Sarah Enany (chair of the panel) is an Egyptian literary translator and a professor in the English Department of Cairo University. She is a recipient of the Banipal Prize for Literary Translation for her translation of The Girl with Braided Hair (Hoopoe Fiction, 2020). She has translated several operas including the acclaimed sung versions of Les Miserables and Mozart’s The Magic Flute into Egyptian Arabic, and Sayed Higab’s libretto for the opera Miramar into English. She is also the translator of Witness to War and Peace: Egypt, the October War, and Beyond, The Book Smuggler, and the Jewish Muslim trilogy (all AUC Press). She lives in Cairo.

Ahmed Taibaoui is a writer and a professor at the Faculty of Economics, Business, and Management Sciences at the University of Bouira in Algeria. He won the prize for best Arabic novel at the Sharjah International Book Fair 2023 for Bab al-wadi (Door of the Valley), the Naguib Mahfouz Medal for Literature in 2021 for Ikhtifa‘ al-sayyid la ‘ahad (The Disappearence of Mr Nobody), the Tayeb Salih International Prize for Written Creativity in 2014 for his novel Mawt na‘im (Death of a Sleeper), as well as the President of the Republic Award for Young Innovators (2011) for his novel al-Maqam al-‘ali (The High Eminence). He lives in Algiers.

Kay Heikkinen is an American translator and academic who holds a PhD from Harvard University. She was previously Ibn Rushd Lecturer of Arabic at the University of Chicago. Among other books, she has translated Naguib Mahfouz’s In the Time of Love, Radwa Ashour’s The Woman From Tantoura, and Huzama Habayeb’s Velvet, for which she was awarded the 2020 Saif-Ghobash Banipal Prize for Arabic Literary Translation. She lives in Seattle, Washington.

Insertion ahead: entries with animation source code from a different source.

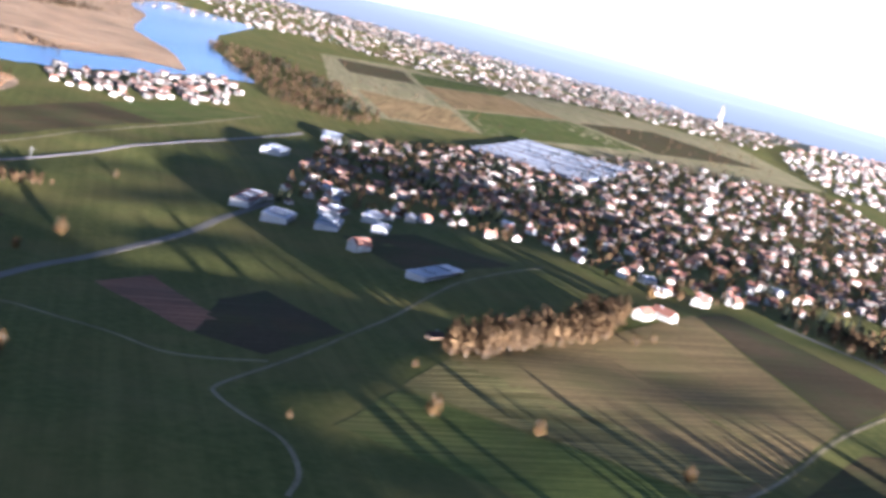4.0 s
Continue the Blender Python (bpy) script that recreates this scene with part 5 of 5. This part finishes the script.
# the village below: six kinds of house, repeated
KINDS = [((12, 9, 5, 3.6), TILE_RED), ((11, 9, 5, 3.4), TILE_BROWN), ((14, 9, 5.2, 3.8), TILE_BROWN), ((10, 8, 4.6, 3.2), TILE_RED), ((13, 10, 5.6, 4.0), TILE_RED), ((15, 10, 5.2, 2.4), SHEET)]
STOCK = [make_house(*size, roof=roof) for size, roof in KINDS]
fresh = set(STOCK)
VILLAGE = [(-34, 252), (13, 250), (27, 211), (5, 192), (59, 197), (34, 180), (-57, 200), (-65, 234), (-179, 214), (-136, 252), (-108, 244), (-109, 217), (-50, 262), (-70, 238), (-85, 215), (-184, 173), (-162, 150),
           (-441, 311), (-410, 287), (-390, 281), (-390, 331), (-377, 357), (-377, 304), (-362, 318), (-362, 262), (-340, 254), (-336, 300), (-322, 272), (-324, 226), (-308, 208), (-296, 222), (-302, 246), (-304, 290), (-279, 268), (-262, 262), (-254, 290), (-319, 184), (-240, 240), (-220, 205),
           (-227, 293), (-264, 303), (-284, 211), (-275, 234), (-171, 238), (-25, 195), (-49, 229), (168, 196), (188, 210), (215, 192), (193, 157), (150, 150), (60, 140), (20, 130)]
house_rng = random.Random(9)
LABELS = {id(TILE_RED): "white village house with red tiled roof", id(TILE_BROWN): "white village house with dark brown roof", id(SHEET): "white village house with low grey roof"}


def village_house(x, y, turn, group, size=0.8):
    k = house_rng.randrange(len(STOCK))
    p, s = spot(x, y)
    s *= size * house_rng.uniform(0.83, 1.15)
    m = Matrix.LocRotScale(p, Euler((0, 0, radians(90 - turn))), (s, s, s))
    if STOCK[k] in fresh:
        fresh.discard(STOCK[k])
        STOCK[k].matrix_basis = m
        ob = STOCK[k]
    else:
        ob = copy_thing(STOCK[k], m)
    placed.append((x, y))
    tagged(ob, LABELS[id(KINDS[k][1])] + " and small windows", "house", group)


for x, y in VILLAGE:
    village_house(x, y, 125 + house_rng.choice((0, 90)) + house_rng.uniform(-12, 12), "village houses", 0.92)


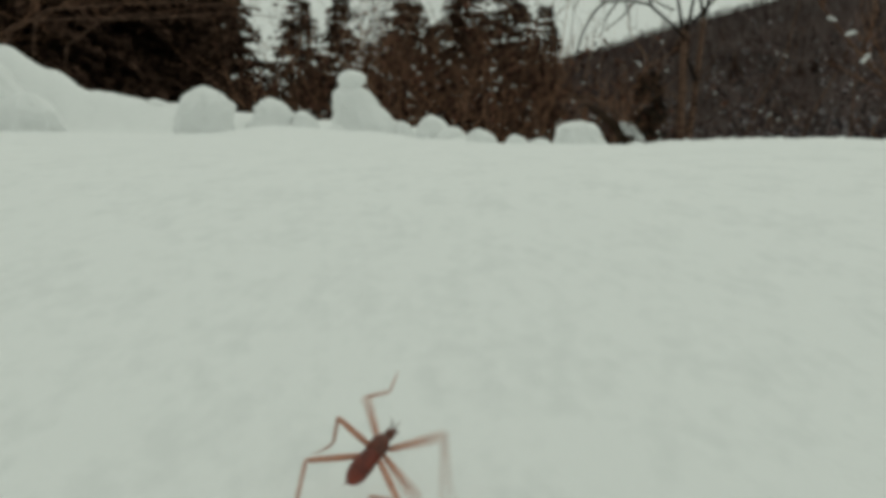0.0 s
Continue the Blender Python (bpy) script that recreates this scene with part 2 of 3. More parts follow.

Youssef Rakha is an Egyptian novelist, poet and essayist, born in 1976, who writes in both Arabic and English, thinking about Egypt, Arabs, and Islam. He is the author of the novel The Crocodiles (Seven Stories Press) and the essay Barra and Zaman (Palgrave), among many other books. Born and raised in Cairo, where he still lives, he graduated from Hull University, England, in 1998. He has worked as a cultural journalist, literary translator, and creative writing coach since then. His first novel to be written in English, The Dissenters, is forthcoming with Graywolf Press in 2025.

Maysa Zaki is a literary and theater critic with over thirty years of experience in her field. A graduate of the Higher Institute for Artistic Criticism, she has worked as managing editor of the Egyptian theater magazine al-Masrah and has written widely on theater and literary criticism. She is an author, her first book was entitled Munamnamat Masrahiya (Theatrical Miniatures), as well as articles in specialized periodicals such as Adab wa Naqd and al-Thaqafa al-Jadida and cultural columns in weeklies such as al-Qahira and Al-Ahaly.